Working data >>
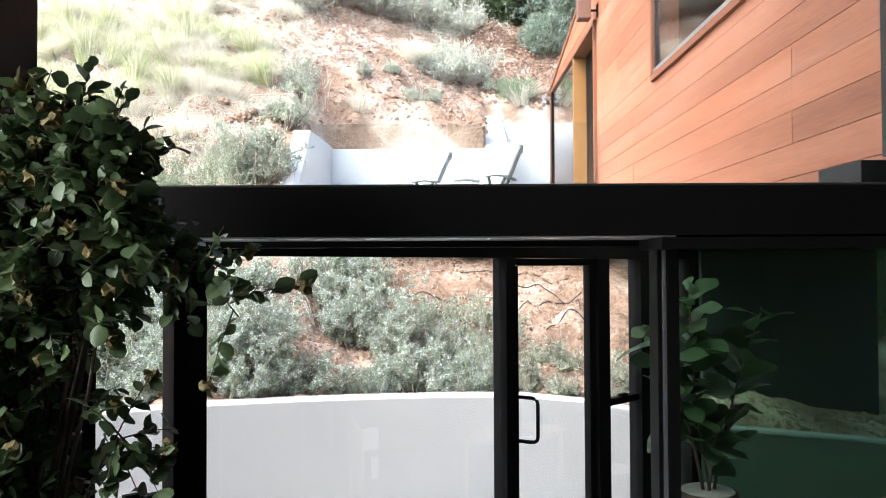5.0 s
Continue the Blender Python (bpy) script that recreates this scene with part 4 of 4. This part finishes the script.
def litter():
    """Dead straw, twigs and small stones strewn over the slope."""
    g = np.random.default_rng(31)

    def strewn(name, n, xr, yr, keep, length, width, mat, label, lift=0.3):
        x, y = g.uniform(*xr, n), g.uniform(*yr, n)
        ok = keep(x, y)
        x, y = x[ok], y[ok]
        n = len(x)
        z = land(x, y) + 0.004
        a = g.uniform(0, math.tau, n)
        dx = 0.05
        way = np.stack([np.cos(a), np.sin(a), np.zeros(n)], 1)
        way[:, 2] = (land(x + dx * way[:, 0], y + dx * way[:, 1]) - z + .004) / dx + lift * g.random(n)
        way = unit(way)
        l = length * g.uniform(.4, 1.4, n)
        v, f = leaf_arrays(np.stack([x, y, z], 1), way, l, np.full(n, width) * g.uniform(.6, 1.5, n))
        tagged(arrays(name, v, f, mat), label, "ground cover", kind="stuff")

    grassy = lambda x, y: (x < -2.5 - 0.5 * np.sin(1.7 * y)) | (y > 17.3 + 0.4 * np.sin(2 * x))
    strewn("dry_straw", 270000, (-8.4, 1.5), (9.4, 20), grassy, .17, .006, DRYGRASS, "thick mat of dead bleached grass on the slope", .8)
    strewn("twigs", 9000, (-4, 1.8), (7.2, 17), lambda x, y: ((y < 9.6) | (y > 13.5)), .10, .006, TWIG, "scattered dry twigs on the soil")
    strewn("pale_twigs", 9000, (-4, 1.8), (7.2, 17), lambda x, y: ((y < 9.6) | (y > 13.5)), .13, .005, PALETWIG, "bleached twigs and stalks on the soil", .5)
    strewn("green_blades", 9000, (-8.4, -2.2), (9.6, 18), grassy, .16, .008, GREENGRASS, "sparse green blades among dead grass", 1.6)
    strewn("leaf_litter", 26000, (0.3, 3.2), (15.8, 20), lambda x, y: y > 16.4 - 0.5 * x + 0.3 * np.sin(4 * x), .08, .03, LITTER, "reddish-brown fallen leaves under the trees", .3)
    # clods
    n = 85000
    x, y = g.uniform(-4.2, 4.6, n), g.uniform(7.1, 17, n)
    ok = ((y < 11.5) | (y > 13.42)) & ((x < 1.9) | (y < 9.2) | (y > 15.5))
    x, y = x[ok], y[ok]
    n = len(x)
    r = np.minimum(0.0105 * g.gamma(1.2, 1.4, n), 0.06) * np.where(y < 11.6, .6, 1.0)
    corner = np.array([[1, 0, 0], [0, 1, 0], [-1, 0, 0], [0, -1, 0], [0, 0, .8], [0, 0, -.5]])
    shape = corner[None] * g.uniform(.55, 1.2, (n, 6, 1)) + g.normal(size=(n, 6, 3)) * .18
    a = g.uniform(0, math.tau, n)[:, None]
    bx = shape[..., 0] * np.cos(a) - shape[..., 1] * np.sin(a)
    by = shape[..., 0] * np.sin(a) + shape[..., 1] * np.cos(a)
    v = np.stack([x[:, None] + r[:, None] * bx, y[:, None] + r[:, None] * by, land(x, y)[:, None] + r[:, None] * (shape[..., 2] + .5 * by)], -1).reshape(-1, 3)
    i = np.arange(n)[:, None] * 6
    f = np.concatenate([i + np.array([q]) for q in ((0, 1, 4), (1, 2, 4), (2, 3, 4), (3, 0, 4), (1, 0, 5), (2, 1, 5), (3, 2, 5), (0, 3, 5))])
    tagged(arrays("clods", v, f, CLOD), "loose clods of red-brown soil", "clods", kind="stuff")


litter()
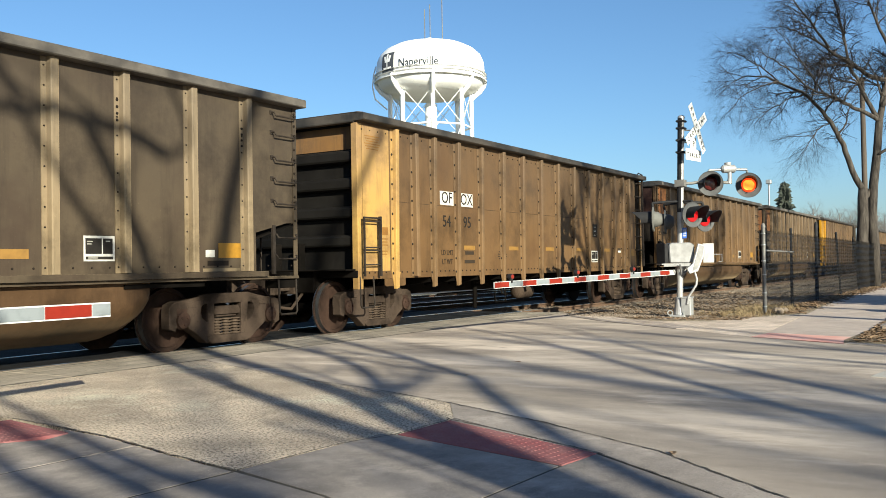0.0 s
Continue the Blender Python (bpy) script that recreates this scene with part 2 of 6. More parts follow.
M_STENCIL_FADE = plain("faded_stencil", (0.034, 0.025, 0.017), 0.6)
M_SPRAY_W = plain("white_spray_paint", (0.40, 0.38, 0.345), 0.6)
M_SPRAY_DIM = plain("dust_dulled_spray_paint", (0.16, 0.135, 0.105), 0.7)
M_FADED_RED = plain("faded_red_lettering", (0.15, 0.048, 0.030), 0.6)
M_BARK = surface("grey_bark", (0.082, 0.071, 0.061), (0.026, 0.022, 0.019), 3.0, 16, 0.9, 0, 0.9, 0.03, stretch=(4, 4, 0.7))
M_TWIG = surface("dark_twigs", (0.020, 0.015, 0.014), (0.012, 0.010, 0.010), 2.0, 20, 0.85)
# pale grey: distance haze is put into the far twigs' colour
M_FARTWIG = surface("haze_pale_twigs", (0.150, 0.135, 0.126), (0.115, 0.103, 0.096), 0.5, 3, 0.9)
M_NEEDLE = surface("conifer_needles", (0.056, 0.064, 0.050), (0.036, 0.044, 0.036), 0.6, 10, 0.85)
M_FENCE = plain("black_vinyl_wire", (0.018, 0.018, 0.018), 0.5)
M_POLEWOOD = surface("weathered_pole_wood", (0.095, 0.079, 0.066), (0.055, 0.046, 0.038), 1.0, 18, 0.9, stretch=(6, 6, 0.5))
M_GLASS = plain("tinted_car_glass", (0.015, 0.018, 0.022), 0.08)
M_TYRE = plain("tyre_rubber", (0.02, 0.02, 0.02), 0.8)
M_LOT = surface("parking_lot_asphalt", (0.055, 0.057, 0.062), (0.040, 0.041, 0.045), 0.4, 20, 0.9, 0, 0.4, 0.005, True)
# wall colour carries the deep shade below the raised lot
M_DARKWALL = surface("shade_dark_wall", (0.014, 0.012, 0.011), (0.022, 0.019, 0.017), 2.0, 20, 0.9, shine=0.1)
M_HOUSE = surface("pale_wall_cladding", (0.20, 0.18, 0.16), (0.15, 0.135, 0.12), 0.5, 12, 0.8)
M_ROOF = surface("grey_shingles", (0.14, 0.13, 0.125), (0.10, 0.095, 0.09), 0.8, 14, 0.9)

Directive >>
Starting with the line that contains "finishes the script.", repeat each line exactly, and stop once the line that contains "g = np.random.default_rng(31)" has been repeated.

Answer to this task >>
Continue the Blender Python (bpy) script that recreates this scene with part 4 of 4. This part finishes the script.
def litter():
    """Dead straw, twigs and small stones strewn over the slope."""
    g = np.random.default_rng(31)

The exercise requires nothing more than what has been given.